陶老太道:“萍儿,你别着急,我叫云儿不要笑。”
拜云笑道:“妈,你这话难道叫我哭吗?”
寄萍向他扮个鬼脸,忍不住又哧哧笑起来。拜云因叫医院里开了三客饭,另外又添了几只小菜。午后刘院长又来诊视一次,说热度并未增加,幸亏陶先生身体素强,抵抗力甚好,谅不妨事。如果要回家休养也好,不过最好住在院中,等一星期后,那伤就能复原了。大家听了,心中方始放下一块大石。
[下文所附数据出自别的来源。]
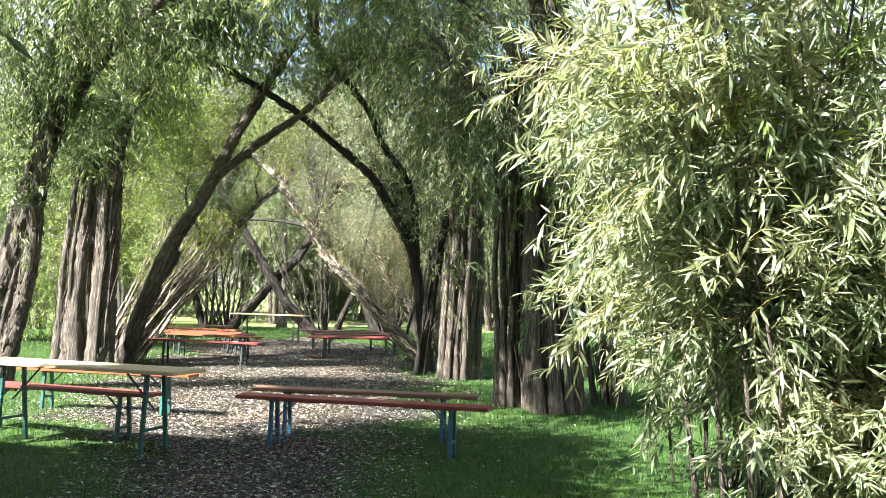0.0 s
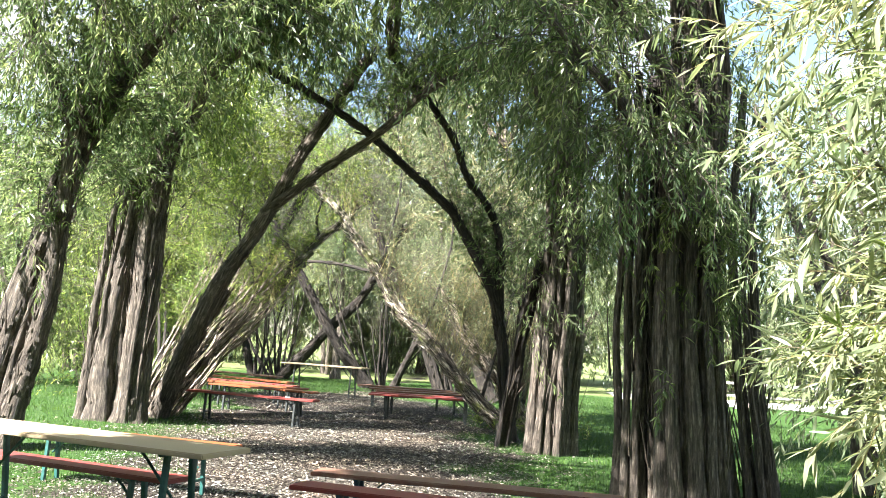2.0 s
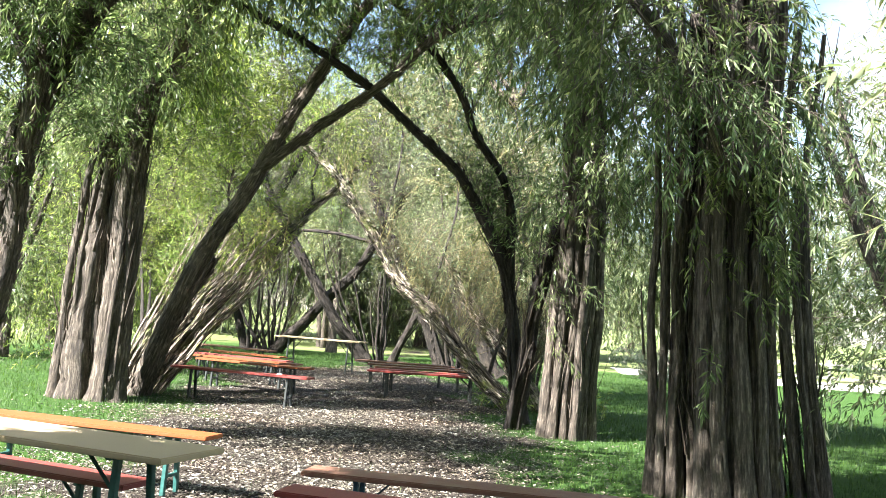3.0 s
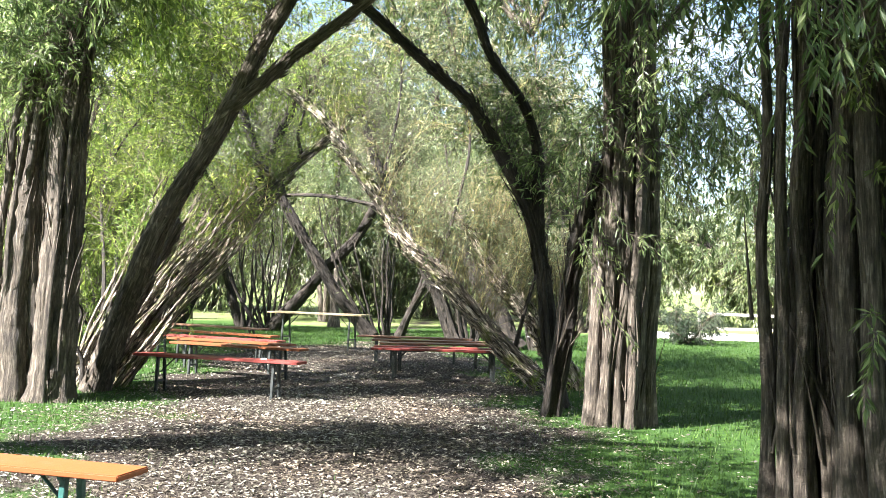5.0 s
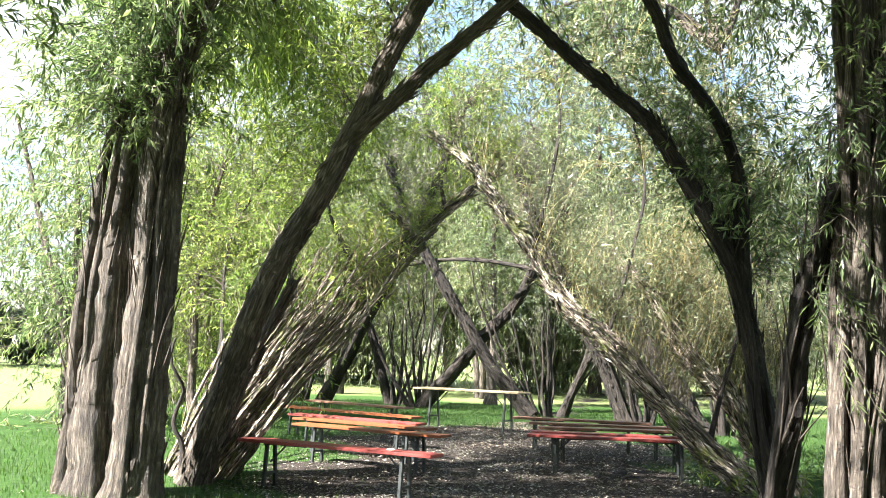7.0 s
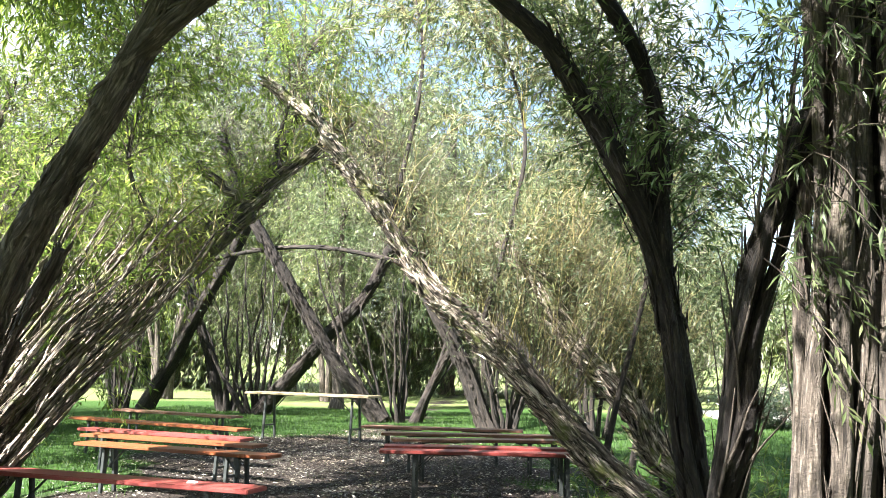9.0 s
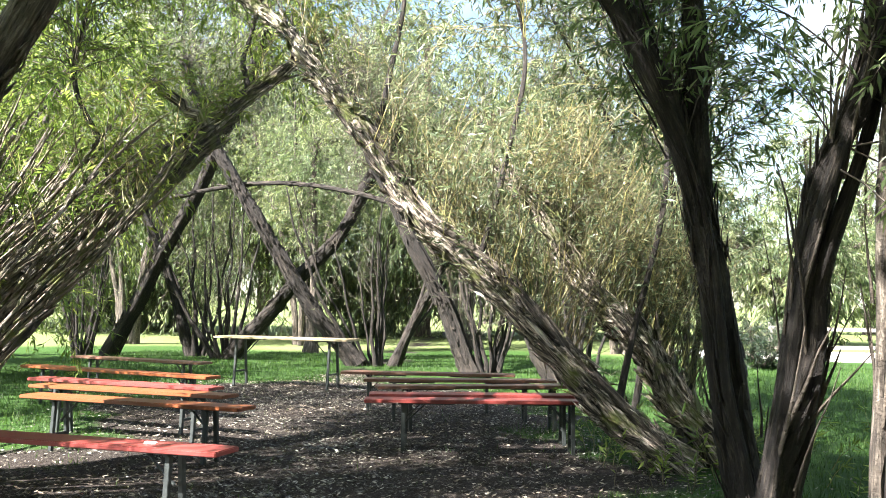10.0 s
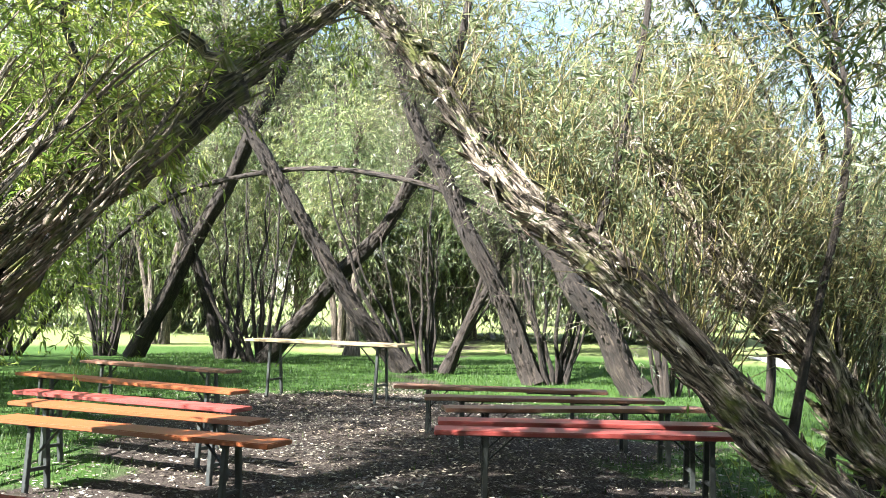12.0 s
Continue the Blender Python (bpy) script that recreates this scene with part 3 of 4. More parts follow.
def tree_left_bundle(rng):
    t = thing("willow_tree", W + "a sunlit bundle leaning far over, with a sawn stub", "tree", "willows of the bower")
    a = [(-6.45, 18.75, 0.0), (-5.95, 19.1, 0.75), (-5.63, 19.7, 1.5), (-5.35, 20.5, 2.15), (-4.84, 21.3, 2.89), (-4.58, 21.8, 3.33), (-4.16, 22.4, 3.92), (-4.0, 23.0, 4.3)]
    b = [(-6.3, 18.5, 0.0), (-5.63, 18.8, 1.13), (-5.21, 19.1, 1.74), (-4.83, 19.6, 2.54)]
    main = [trunk(t, rng, a[:5], 0.24, 0.16, BARK_MOSS, flute=0.14), trunk(t, rng, a[4:], 0.075, 0.035, BARK_MOSS, "limb")]
    main += bundle(t, rng, a, 5, 0.2, 0.05, 0.05, 0.02, BARK_PALE_LIT, rise=(0.6, 1.0))
    main += bundle(t, rng, b, 16, 0.3, 0.42, 0.04, 0.009, BARK_PALE_LIT, rise=(0.75, 1.0))
    main += bundle(t, rng, [(-6.6, 18.6, 0.0), (-6.15, 18.8, 1.0), (-5.8, 19.0, 1.75), (-5.5, 19.3, 2.6)], 14, 0.22, 0.4, 0.035, 0.008, BARK_PALE_LIT, rise=(0.75, 1.0))
    shaggy(t, rng, main[1:], 240, 0.7, 0.1, 0.016, BARK_PALE_LIT)
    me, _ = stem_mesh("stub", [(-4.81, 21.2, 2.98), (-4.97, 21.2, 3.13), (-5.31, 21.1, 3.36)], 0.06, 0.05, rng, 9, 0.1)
    part("stub", me, BARK_PALE_LIT, t, "bleached sawn stub")
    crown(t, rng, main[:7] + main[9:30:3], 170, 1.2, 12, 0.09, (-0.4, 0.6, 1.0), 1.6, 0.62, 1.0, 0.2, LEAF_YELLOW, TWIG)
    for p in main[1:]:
        plates(t, rng, p, 0.035, 0.012, BARK_PALE_LIT, 26, 0.8, 0.04)
    # limbs behind the bundle, their shade given by the darker bark colour
    lim = [trunk(t, rng, q, 0.035, 0.012, BARK_SHADED, "limb", 9) for q in (
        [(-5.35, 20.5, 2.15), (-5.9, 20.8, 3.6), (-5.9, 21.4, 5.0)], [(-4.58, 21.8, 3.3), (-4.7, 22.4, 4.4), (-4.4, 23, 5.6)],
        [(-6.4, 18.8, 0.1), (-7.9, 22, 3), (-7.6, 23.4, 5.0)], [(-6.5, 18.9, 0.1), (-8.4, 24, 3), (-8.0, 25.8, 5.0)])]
    crown(t, rng, lim, 380, 1.5, 16, 0.1, (-0.1, 0.1, 0.5), 0.6, 0.4, 1.0, 0.3, LEAF_YELLOW)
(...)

拜云道:“那么准定在这儿休养一星期,不过要请刘院长极力医治,能够早日痊愈,就使我感激不尽了。”
刘院长道:“说什么话?我也知道病人的性最急,但是性急是没有用的,总要静心休养,那才会好。”说着,又给拜云换去了胸口的药粉。
寄萍站在旁边,见药水棉花上全渗了鲜红的血,心里别别地一跳。拜云挥手,叫寄萍不要瞧。寄萍眼皮红红的,只好退到江老太的身边去。刘院长换好了药粉,便和看护退出房去。
陶老太又走近来问道:“云儿,你现在痛吗?”
拜云道:“我是一些也没有痛,妈,你放心好了。刚才医生不是说,最多也不过一星期吗?”
陶老太道:“可是晚上要茶要水怎么办?我想我陪你在这院中吧。”
拜云听了这话,觉得母爱的伟大真是超过了一切,忍不住含着一眶子眼泪道:“妈,你不用担心,这儿自有看护会服侍的。”
寄萍奔上来道:“姑妈,我瞧还是我和云哥做伴好了。”
拜云微笑道:“萍妹明儿要读书,晚上自己要预备功课,怎能够来做伴?我想萍妹每天下午有空的话,就陪我来聊天,晚上是不用费心了。”
陶老太点头道:“就是这样也好。云儿以后要好好的才是。”
拜云点头,江老太恐拜云乏力,叫他闭眼静睡养神,自己和陶老太、寄萍遂携手回家。